The militarization of the police is extremely worrisome. Police departments often accept military surplus gear from the Department of Defense including armed personnel carriers and other heavy equipment. Shootings of family pets by heavily armed police and the gratuitous use of Tazers and mace is commonplace. This militarization of the police has inspired a rare Third Amendment lawsuit in Henderson. Police commandeered a home for a stakeout, disrupting the family. Is the Third Amendment about more than simply quartering British soldiers? The quartered troops enforced the king’s general warrants. Is that similar to the militarized police we have today?
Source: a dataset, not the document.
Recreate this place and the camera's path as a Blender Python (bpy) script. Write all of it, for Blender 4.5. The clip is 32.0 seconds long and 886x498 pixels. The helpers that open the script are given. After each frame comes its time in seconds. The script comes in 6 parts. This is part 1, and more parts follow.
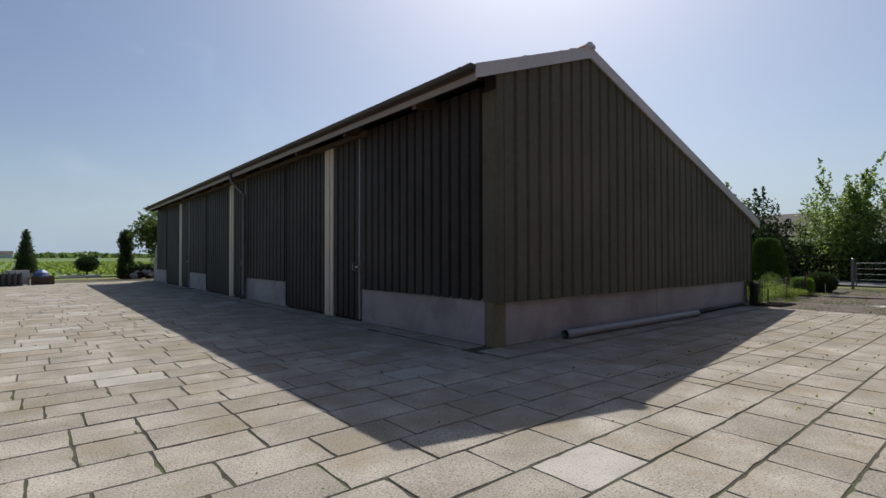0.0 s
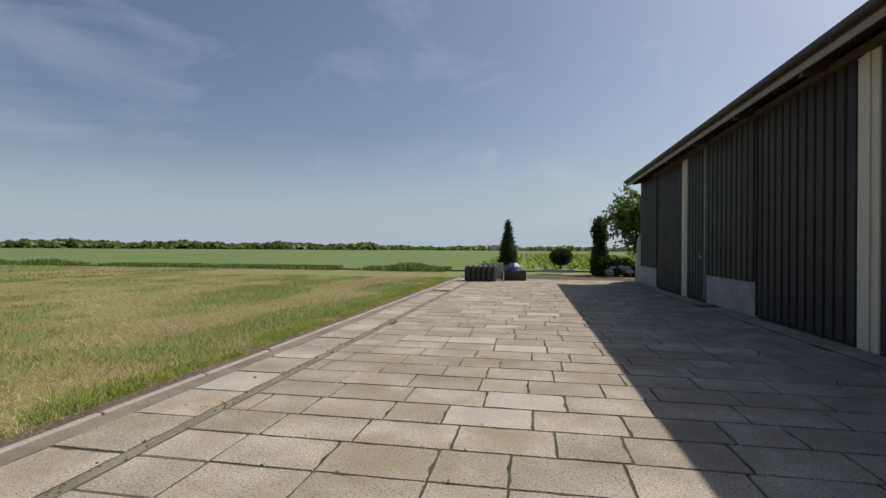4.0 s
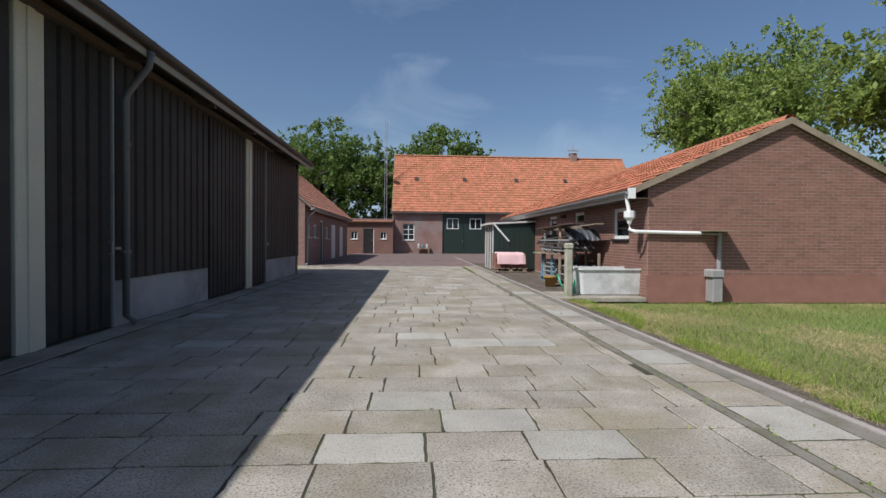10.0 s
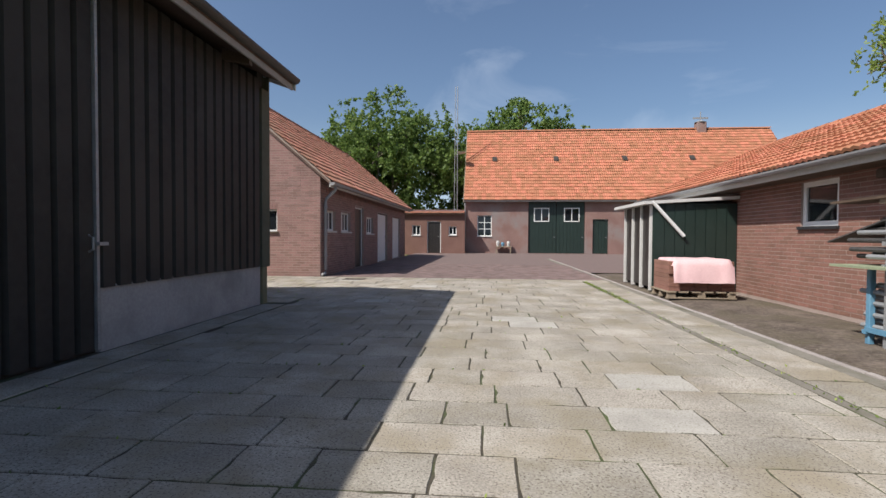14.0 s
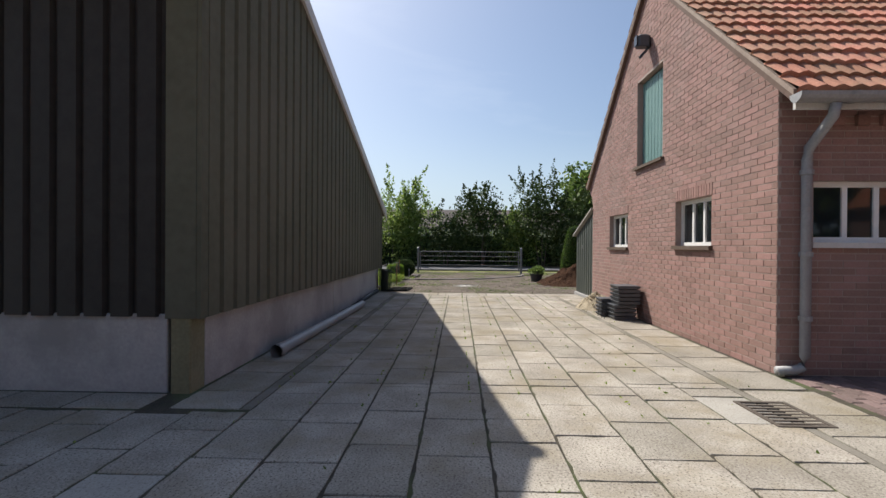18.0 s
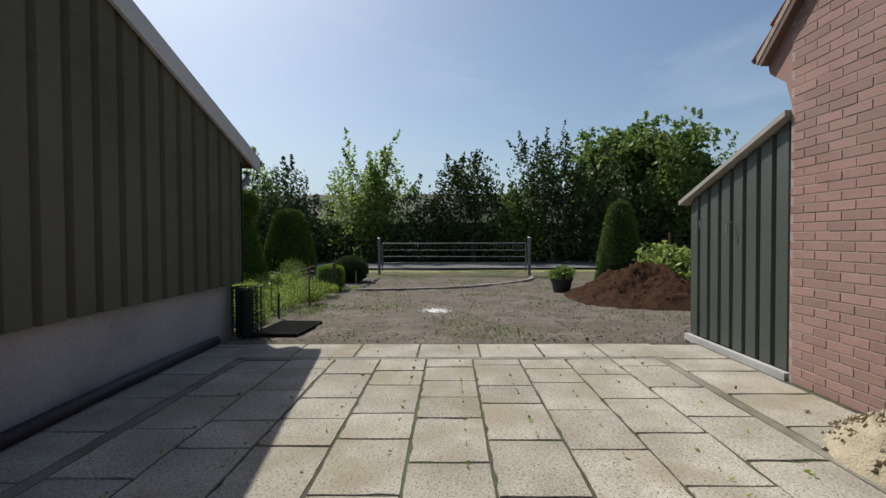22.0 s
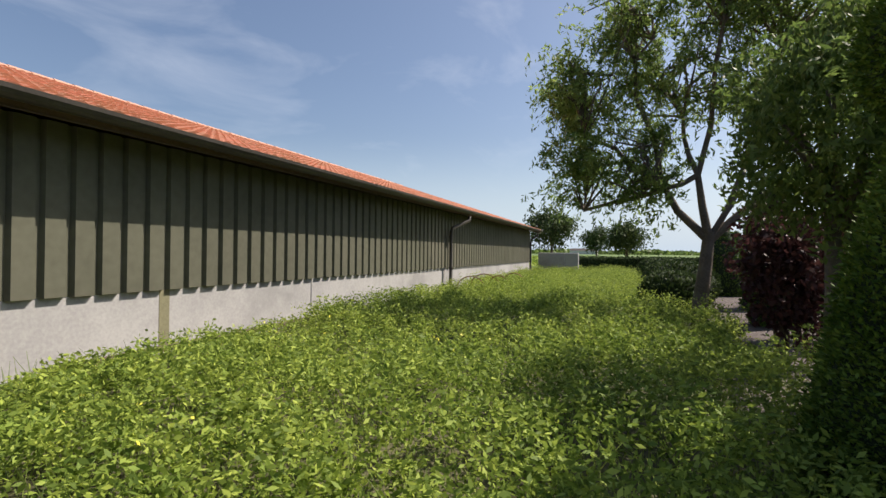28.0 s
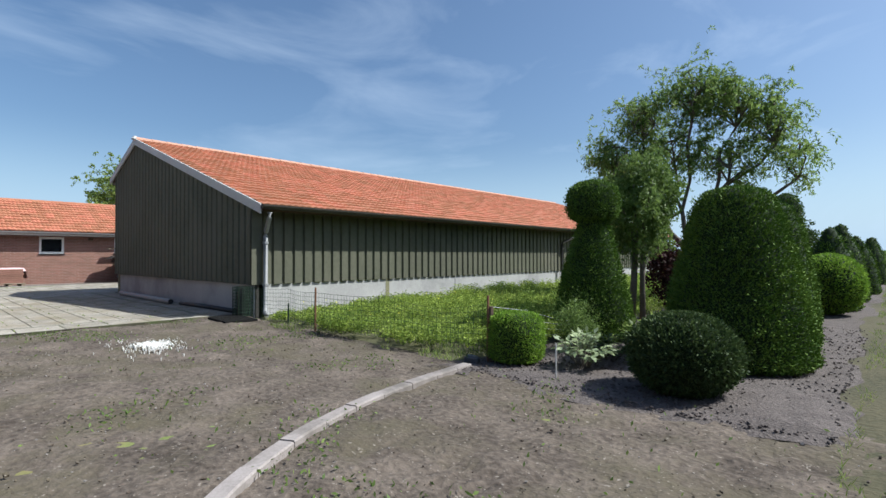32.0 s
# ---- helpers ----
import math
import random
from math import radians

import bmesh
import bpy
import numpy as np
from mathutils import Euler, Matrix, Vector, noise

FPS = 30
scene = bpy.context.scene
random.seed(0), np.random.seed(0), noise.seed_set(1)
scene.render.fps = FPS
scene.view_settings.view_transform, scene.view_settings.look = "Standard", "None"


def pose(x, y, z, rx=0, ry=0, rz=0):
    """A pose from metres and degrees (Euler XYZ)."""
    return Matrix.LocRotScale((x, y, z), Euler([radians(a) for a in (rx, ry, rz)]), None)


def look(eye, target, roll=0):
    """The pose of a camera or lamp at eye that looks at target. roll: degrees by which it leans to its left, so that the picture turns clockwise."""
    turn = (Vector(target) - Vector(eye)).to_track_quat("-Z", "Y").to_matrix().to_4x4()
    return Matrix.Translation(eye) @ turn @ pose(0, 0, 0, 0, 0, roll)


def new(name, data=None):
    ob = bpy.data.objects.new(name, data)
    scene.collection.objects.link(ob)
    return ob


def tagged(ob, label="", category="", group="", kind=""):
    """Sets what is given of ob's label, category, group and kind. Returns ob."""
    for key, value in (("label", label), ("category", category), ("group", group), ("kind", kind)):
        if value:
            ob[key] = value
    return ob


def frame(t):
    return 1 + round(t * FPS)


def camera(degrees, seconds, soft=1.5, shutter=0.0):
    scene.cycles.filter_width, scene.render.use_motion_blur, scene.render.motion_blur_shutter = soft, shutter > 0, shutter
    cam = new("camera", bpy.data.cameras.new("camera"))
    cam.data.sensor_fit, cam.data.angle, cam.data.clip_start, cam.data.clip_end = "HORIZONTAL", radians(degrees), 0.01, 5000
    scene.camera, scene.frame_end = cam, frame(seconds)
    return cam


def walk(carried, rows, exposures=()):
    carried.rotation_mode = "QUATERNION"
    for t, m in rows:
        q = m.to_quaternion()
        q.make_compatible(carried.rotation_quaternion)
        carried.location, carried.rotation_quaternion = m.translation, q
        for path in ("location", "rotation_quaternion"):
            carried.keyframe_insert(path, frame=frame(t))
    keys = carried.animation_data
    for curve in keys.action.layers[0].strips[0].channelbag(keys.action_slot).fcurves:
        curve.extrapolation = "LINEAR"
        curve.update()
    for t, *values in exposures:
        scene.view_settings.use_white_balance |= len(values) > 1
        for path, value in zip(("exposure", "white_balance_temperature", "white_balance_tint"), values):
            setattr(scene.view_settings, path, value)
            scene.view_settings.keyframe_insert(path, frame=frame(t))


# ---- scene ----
cam = camera(84.2, 32.0)
# seconds, eye, target, roll
PATH = [
    (0, (-4.42, -4.424, 1.128), (-3.139, -2.889, 1.158), -0.1),
    (0.5, (-4.301, -3.979, 1.149), (-3.144, -2.348, 1.168), -0.0),
    (1, (-4.124, -3.357, 1.158), (-3.203, -1.582, 1.162), -0.2),
    (1.5, (-4.045, -2.430, 1.106), (-3.458, -0.518, 1.115), 0.4),
    (2, (-4.010, -1.065, 1.075), (-3.772, 0.921, 1.076), 0.4),
    (2.5, (-4.055, 0.200, 1.080), (-3.970, 2.198, 1.080), 0.5),
    (3, (-3.960, 1.540, 1.082), (-3.985, 3.540, 1.084), 0.4),
    (3.5, (-3.780, 2.975, 1.070), (-3.935, 4.969, 1.072), 0.4),
    (4, (-3.585, 4.430, 1.055), (-3.939, 6.398, 1.057), 0.4),
    (4.5, (-3.42, 5.812, 1.042), (-3.992, 7.728, 1.047), 0.6),
    (5, (-3.358, 7.155, 1.044), (-4.338, 8.899, 1.054), 0.3),
    (5.5, (-3.569, 8.495, 1.148), (-4.939, 9.953, 1.137), 0.8),
    (6, (-3.775, 9.666, 1.143), (-5.517, 10.647, 1.142), 1.1),
    (6.5, (-3.848, 10.815, 1.153), (-5.793, 11.282, 1.14), 0.8),
    (7, (-3.994, 11.789, 1.14), (-5.987, 11.947, 1.123), 0.9),
    (7.5, (-4.018, 12.767, 1.124), (-6.003, 12.525, 1.105), 0.9),
    (8, (-3.757, 13.651, 1.076), (-5.568, 12.803, 1.064), 1.1),
    (8.5, (-3.618, 14.389, 1.093), (-4.893, 12.848, 1.067), 0.8),
    (9, (-3.635, 14.962, 1.082), (-4.263, 13.064, 1.055), 0.5),
    (9.5, (-3.638, 15.157, 1.077), (-3.943, 13.18, 1.047), 0.4),
    (10, (-3.59, 15.23, 1.078), (-3.712, 13.234, 1.041), 0.5),
    (10.5, (-3.545, 15.249, 1.094), (-3.615, 13.251, 1.051), 0.4),
    (11, (-3.516, 15.055, 1.056), (-3.561, 13.056, 1.003), 0.3),
    (11.5, (-3.507, 14.002, 1.046), (-3.53, 12.004, 0.968), 0.3),
    (12, (-3.464, 12.692, 0.998), (-3.461, 10.694, 0.916), 0.2),
    (12.5, (-3.427, 11.297, 0.983), (-3.399, 9.298, 0.91), 0.3),
    (13, (-3.380, 9.880, 1.010), (-3.343, 7.882, 0.940), 0.7),
    (13.5, (-3.285, 8.424, 1.000), (-3.239, 6.425, 0.943), 0.6),
    (15.5, (-3.824, 3.059, 1.172), (-2.687, 1.414, 1.124), 0.1),
    (16, (-3.799, 1.636, 1.136), (-2.389, 0.218, 1.098), 0.3),
    (16.5, (-3.688, 0.412, 1.109), (-1.973, -0.617, 1.084), 0.3),
    (17, (-3.612, -0.824, 1.159), (-1.67, -1.299, 1.136), -0.1),
    (17.5, (-3.648, -1.728, 1.115), (-1.649, -1.764, 1.106), 0.2),
    (18, (-3.58, -2.123, 1.098), (-1.581, -2.06, 1.086), 0.4),
    (18.5, (-3.564, -2.365, 1.128), (-1.565, -2.287, 1.113), 0.6),
    (19, (-3.541, -2.466, 1.117), (-1.543, -2.394, 1.106), 0.8),
    (19.5, (-3.287, -2.448, 1.079), (-1.288, -2.39, 1.054), 1.1),
    (20, (-2.229, -2.433, 1.065), (-0.23, -2.404, 1.014), 0.6),
    (20.5, (-0.91, -2.382, 1.063), (1.089, -2.362, 1.006), 0.1),
    (21, (0.530, -2.454, 1.046), (2.529, -2.431, 0.997), 0.0),
    (21.5, (1.800, -2.547, 1.067), (3.799, -2.517, 1.015), -0.3),
    (22, (3.170, -2.503, 1.030), (5.169, -2.474, 0.984), -0.3),
    (22.5, (4.350, -2.569, 1.034), (6.346, -2.456, 0.989), -0.6),
    (23, (5.483, -2.693, 0.999), (7.437, -2.271, 0.969), -0.6),
    (23.5, (6.840, -2.775, 1.020), (8.660, -1.948, 0.993), -0.2),
    (24, (8.240, -2.830, 0.988), (9.750, -1.518, 0.972), -0.1),
    (24.5, (9.271, -2.651, 1.032), (10.197, -0.879, 1.020), -0.0),
    (25, (10.481, -2.236, 1.086), (10.774, -0.258, 1.064), -0.3),
    (25.5, (11.526, -1.647, 1.133), (11.282, 0.338, 1.101), -0.5),
    (27.5, (12.56, -0.46, 0.925), (11.86, 1.405, 0.937), 0.4),
    (28, (12.573, -0.458, 0.936), (11.868, 1.413, 0.948), 0.6),
    (28.5, (12.870, -0.880, 0.965), (12.190, 0.999, 0.993), -0.1),
    (29, (13.220, -1.395, 0.985), (12.482, 0.462, 1.038), -0.6),
    (29.5, (13.870, -2.060, 0.960), (12.990, -0.265, 1.025), -1.0),
    (30, (14.486, -2.633, 0.989), (13.547, -0.868, 1.051), -0.26),
    (30.5, (15.029, -3.169, 0.968), (14.036, -1.434, 1.027), 0.11),
    (31, (15.600, -3.715, 1.052), (14.535, -2.022, 1.074), -0.1),
    (31.5, (16.359, -3.988, 0.993), (15.060, -2.468, 1.035), -0.13),
    (32, (16.879, -4.330, 1.049), (15.525, -2.858, 1.079), -0.15),
]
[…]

Las Vegas citizens are in a state of fear of their police. Las Vegas Metro has a very poor civil rights record. Las Vegas is the only entity in Nevada that requires gun registration. But while citizens are required to register their guns, the Las Vegas Metro police are often accused of using their weapons without justification. The number of police shootings and other misconduct is higher in Las Vegas than in any other jurisdictions except Houston and Chicago, according to this Wikipedia entry, http://tinyurl.com/mr3xmdt.
Recently, Jesus Arevalo became the first Las Vegas police officer to be fired for killing an unarmed man. The victim was a Gulf War veteran with PTSD who did not obey a police order fast enough. Today’s activists no longer rely on the outdated tactic of “Civilian Review Boards” to check the police. Increasingly, social media sites like Nevada Cop Block, http://nvcopblock.org, monitor the police. Citizens use cell phone cameras to record police stops and arrests. Police sometimes harass those who record them, but interference with the public’s right to record their actions has been rebuffed in the courts. Libertarians are unlike law-and-order conservatives in that we do not believe that a badge and a uniform confer special privileges. We need to curb police abuse with powerful new social media technologies.